First of all, it is important to understand why Facebook uses Graph Search for its user data and refers to Bing for searching the web. Basically, Graph Search runs on your associations with people, places, things, and events, and the similar associations of those close to you. Using Graph Search is basically like searching your own personal Internet. This works great for Facebook, because the data they have is primarily association-based. It is easy for Graph Search to mine Facebook and show you “photos taken in New York uploaded by my friends,” but if you type in “the state bird of New York,” you get a hodgepodge of results. Type these same searches into Google, and the opposite happens. The first gives you incomprehensible results, while the second immediately presents you with a picture of an Eastern Bluebird.

So, how is this useful? Well, let’s say you wanted to organize a dinner gathering for friends at a seafood restaurant, but you were unsure of where to go. Using Google, you would probably type in “seafood restaurants” and the town in which you live. You would then review the results and possibly look for user ratings to assess which is the best choice.

Altering the way you search on Facebook provides you with a wealth of information. A search such as “seafood restaurants in (my town) that my friends like” will not only help you determine which restaurant to go to, but you can also make your guest list with this search: “Friends from (my town) who like seafood restaurants.”

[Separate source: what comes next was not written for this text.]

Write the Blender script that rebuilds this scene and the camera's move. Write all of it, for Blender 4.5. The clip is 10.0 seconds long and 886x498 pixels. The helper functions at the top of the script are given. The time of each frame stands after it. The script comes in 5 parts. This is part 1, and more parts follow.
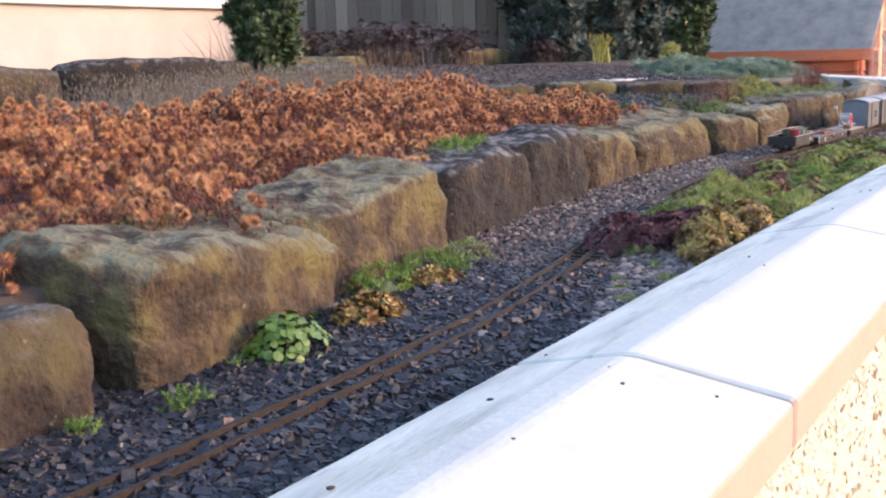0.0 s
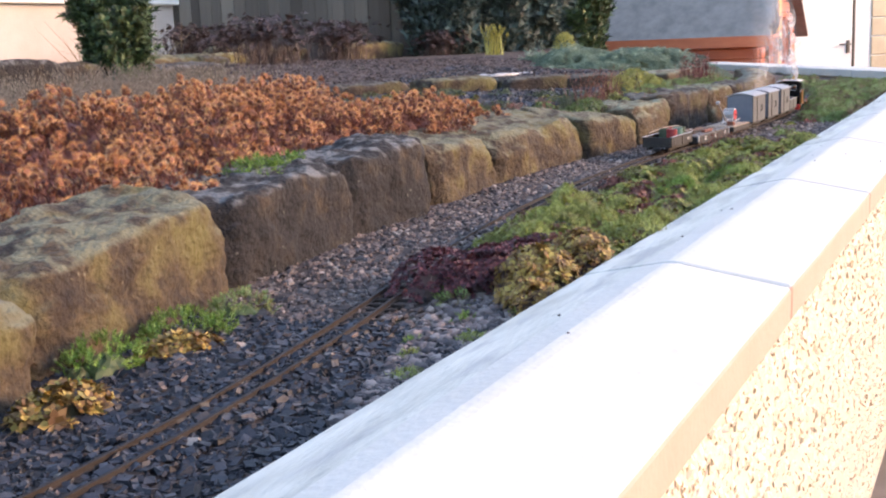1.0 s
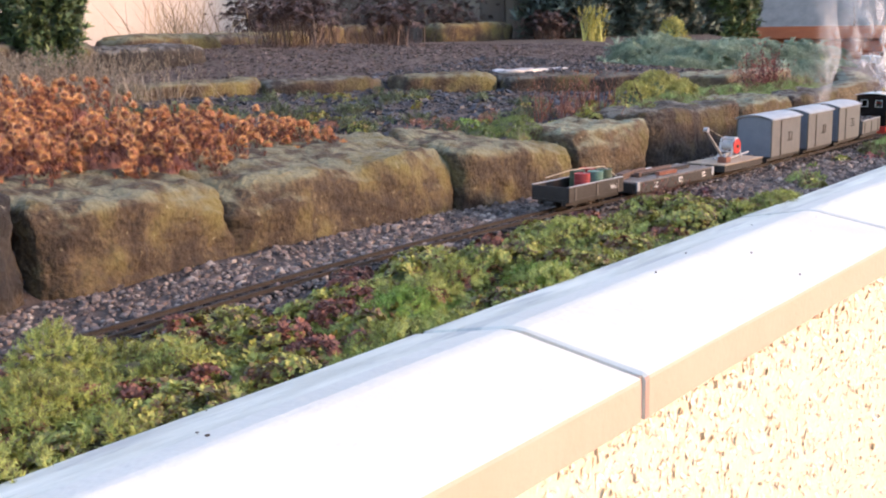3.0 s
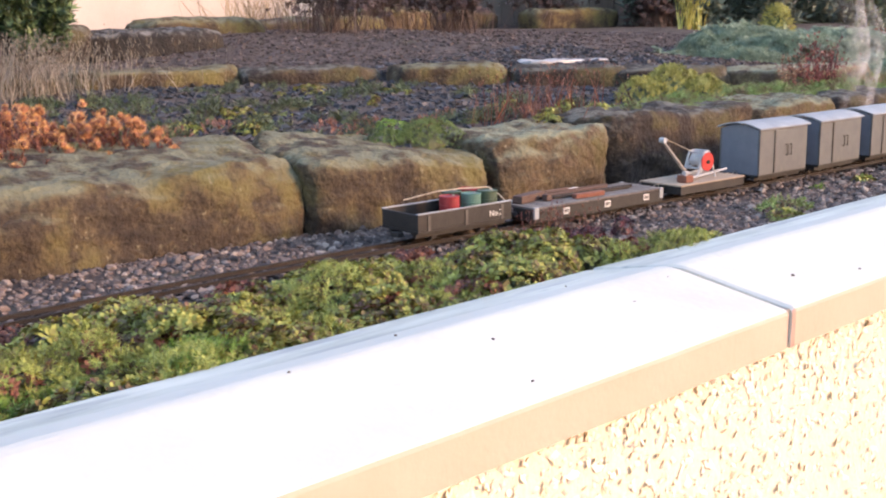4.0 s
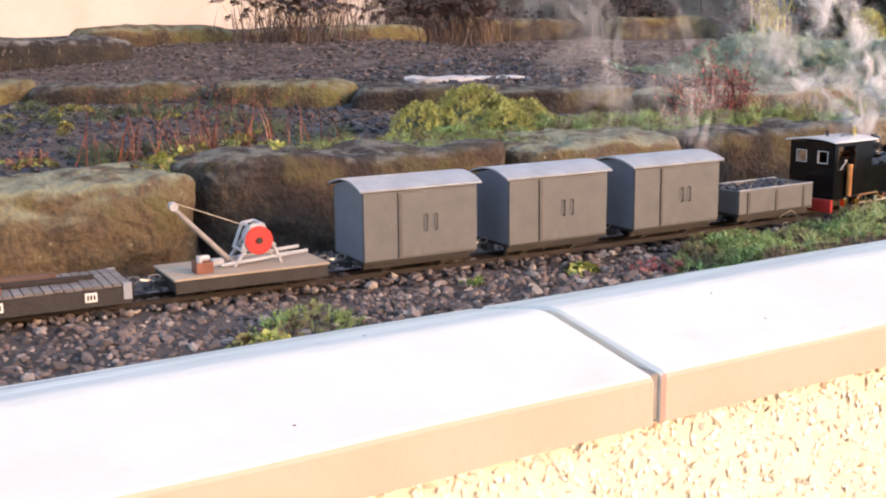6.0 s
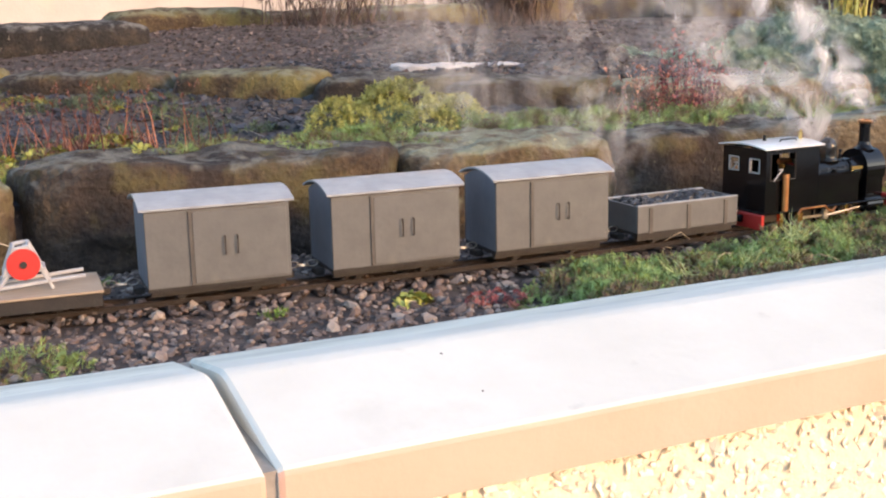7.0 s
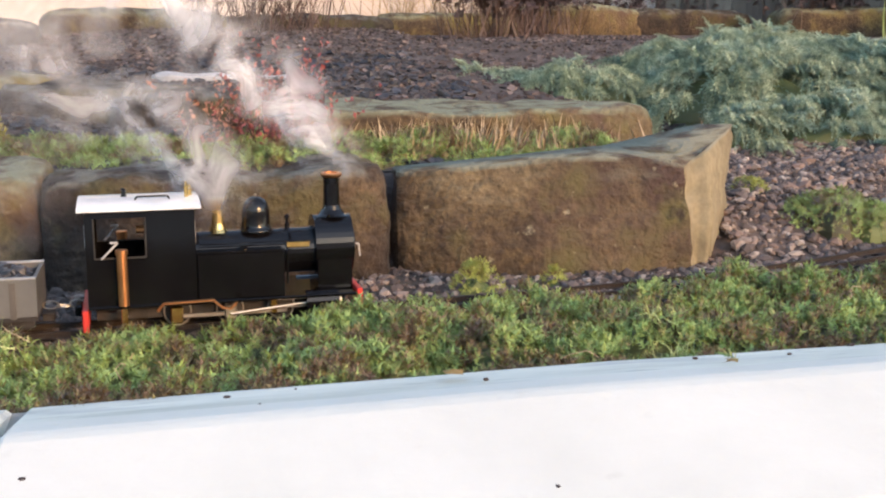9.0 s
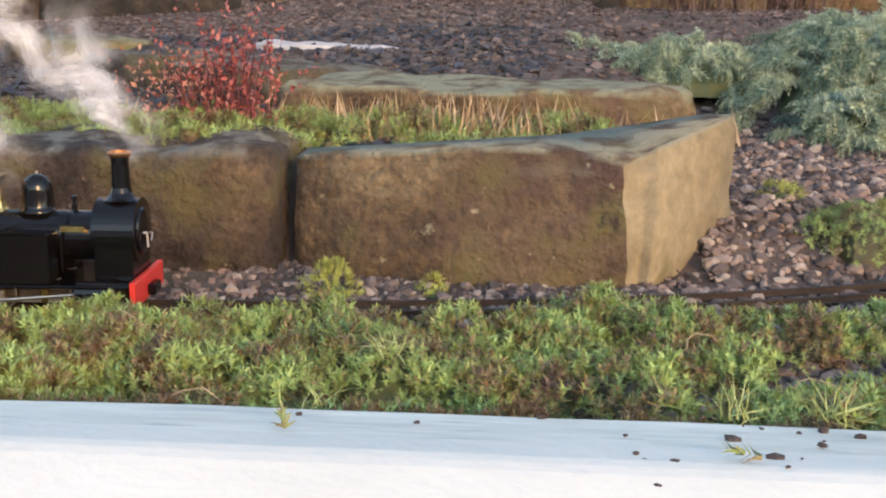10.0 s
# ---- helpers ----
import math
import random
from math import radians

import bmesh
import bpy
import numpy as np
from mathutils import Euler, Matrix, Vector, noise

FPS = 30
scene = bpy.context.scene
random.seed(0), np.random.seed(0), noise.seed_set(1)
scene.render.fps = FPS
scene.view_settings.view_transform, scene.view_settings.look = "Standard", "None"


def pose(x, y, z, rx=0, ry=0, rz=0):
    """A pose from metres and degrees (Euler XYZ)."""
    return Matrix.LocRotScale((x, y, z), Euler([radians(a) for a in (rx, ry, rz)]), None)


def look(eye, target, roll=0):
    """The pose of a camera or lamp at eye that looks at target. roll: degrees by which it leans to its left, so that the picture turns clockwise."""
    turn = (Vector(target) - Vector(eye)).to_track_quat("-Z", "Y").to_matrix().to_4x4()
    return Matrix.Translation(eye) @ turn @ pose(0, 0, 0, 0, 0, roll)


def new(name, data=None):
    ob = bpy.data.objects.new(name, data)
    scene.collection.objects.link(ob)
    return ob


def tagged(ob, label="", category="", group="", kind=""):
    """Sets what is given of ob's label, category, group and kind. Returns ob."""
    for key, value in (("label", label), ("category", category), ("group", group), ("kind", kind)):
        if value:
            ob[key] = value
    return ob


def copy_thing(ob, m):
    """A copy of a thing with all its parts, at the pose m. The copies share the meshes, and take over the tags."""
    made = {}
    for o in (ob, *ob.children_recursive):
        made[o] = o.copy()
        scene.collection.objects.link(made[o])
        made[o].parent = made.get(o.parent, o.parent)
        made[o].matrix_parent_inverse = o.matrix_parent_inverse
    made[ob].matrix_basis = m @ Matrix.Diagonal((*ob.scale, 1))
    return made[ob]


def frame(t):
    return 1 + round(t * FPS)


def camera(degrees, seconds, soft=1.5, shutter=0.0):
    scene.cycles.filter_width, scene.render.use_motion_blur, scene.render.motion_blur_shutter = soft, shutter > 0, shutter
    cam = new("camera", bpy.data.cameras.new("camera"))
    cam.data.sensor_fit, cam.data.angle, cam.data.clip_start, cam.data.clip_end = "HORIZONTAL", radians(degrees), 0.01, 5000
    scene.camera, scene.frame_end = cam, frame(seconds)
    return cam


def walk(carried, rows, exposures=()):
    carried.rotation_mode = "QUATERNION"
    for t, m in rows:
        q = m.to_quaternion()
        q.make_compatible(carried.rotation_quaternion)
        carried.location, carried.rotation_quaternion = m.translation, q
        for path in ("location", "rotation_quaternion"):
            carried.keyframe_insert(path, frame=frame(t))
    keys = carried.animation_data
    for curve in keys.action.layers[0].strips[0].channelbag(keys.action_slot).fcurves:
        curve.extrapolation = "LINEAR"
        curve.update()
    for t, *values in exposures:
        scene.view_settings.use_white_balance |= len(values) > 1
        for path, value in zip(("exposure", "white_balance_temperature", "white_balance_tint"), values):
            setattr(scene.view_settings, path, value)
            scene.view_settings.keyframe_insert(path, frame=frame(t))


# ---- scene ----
cam = camera(42.8, 10.0, soft=2.1)
PATH = [
    (0, (-1.016, -0.236, 0.322), (0.675, 0.775, -0.021), -1.5),
    (0.5, (-0.837, -0.222, 0.341), (0.9, 0.698, -0.032), -0.6),
    (1, (-0.595, -0.247, 0.337), (1.159, 0.642, -0.027), -2.4),
    (1.5, (-0.29, -0.332, 0.353), (1.421, 0.632, -0.024), -0.8),
    (2, (0.046, -0.372, 0.336), (1.712, 0.667, -0.044), -1.8),
    (2.5, (0.432, -0.437, 0.345), (2.08, 0.637, -0.016), -2.6),
    (3, (0.83, -0.501, 0.348), (2.38, 0.701, -0.046), -1.1),
    (3.2, (0.976, -0.512, 0.345), (2.505, 0.72, -0.037), -1.3),
    (4.3, (1.812, -0.642, 0.32), (3.089, 0.842, -0.087), -0.8),
    (4.5, (1.967, -0.647, 0.313), (3.211, 0.868, -0.078), -1.3),
    (5, (2.305, -0.643, 0.31), (3.51, 0.903, -0.088), -2.9),
    (5.5, (2.654, -0.704, 0.307), (3.679, 0.959, -0.12), -0.8),
    (6, (2.949, -0.702, 0.298), (3.978, 0.969, -0.089), -0.7),
    (6.2, (3.051, -0.694, 0.315), (4.044, 0.998, -0.08), -0.7),
    (7.3, (3.603, -0.72, 0.314), (4.383, 1.074, -0.102), -0.8),
    (7.5, (3.767, -0.66, 0.29), (4.547, 1.14, -0.099), -0.1),
    (8, (4.069, -0.604, 0.298), (4.84, 1.208, -0.05), -0.2),
    (8.3, (4.26, -0.549, 0.27), (4.928, 1.306, -0.066), 0.6),
    (8.5, (4.37, -0.597, 0.296), (4.927, 1.283, -0.098), 1.1),
    (9, (4.623, -0.538, 0.276), (5.063, 1.373, -0.121), 0.2),
    (9.5, (4.861, -0.45, 0.282), (5.113, 1.497, -0.098), -1.1),
    (10, (5.148, -0.391, 0.269), (5.016, 1.554, -0.176), 0.7),
]
walk(cam, [(t, look(eye, target, roll)) for t, eye, target, roll in PATH], exposures=[(0.0, 2.18, 6750, 20), (2.0, 2.18, 6850, 19), (5.0, 2.16, 7150, 20), (6.2, 2.10, 7300, 19), (7.4, 2.04, 7150, 12), (9.0, 2.02, 7150, 12), (10.0, 2.01, 7150, 11)])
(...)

If you are a small business owner who questions the value of social media, alarm bells should be going off for you right now. As more social media associations are integrated into search, the more critical it will be to build online connections with your customer base. And this doesn’t just apply to Facebook. Last year, Google made the move to a more semantic-based algorithm (see our blog post on Google Hummingbird), and with Google+ gaining new users every day, it’s just a matter of time before some of the Facebook searches we used as examples will work equally well on Google by pulling social media information from Google+. As for Bing, it is pretty clear why they are cozying up with Facebook — if they don’t, they are going to lose big in the next round of search wars.

The mobile explosion is another very important aspect to consider as search becomes more semantic and connection-based. Not only is the mobile market expanding, but it’s also where some of the most important social media connections take place: check-ins, tagged photos, likes, follows, etc. A mobile-optimized website makes your physical business more appealing to your cell phone-clutching customer base, and will prove to be more and more critical to brick-and-mortar small business success (click here for more on technology developments between mobile and brick-and-mortar retail). If you own a seafood restaurant that didn’t come up on the searches above, you could start getting more creative with your online presence — for example, by adding QR codes to your menus that interact with your social media, or by running specials for your followers.

A lot of change lies on the horizon in terms of Internet search, and it looks like it will sneak up on us gradually and organically, rather than coming by way of a product roll-out or press announcement. This means you have an opportunity to get ahead of the game and pay closer attention to how you and your business connect to people, places and things.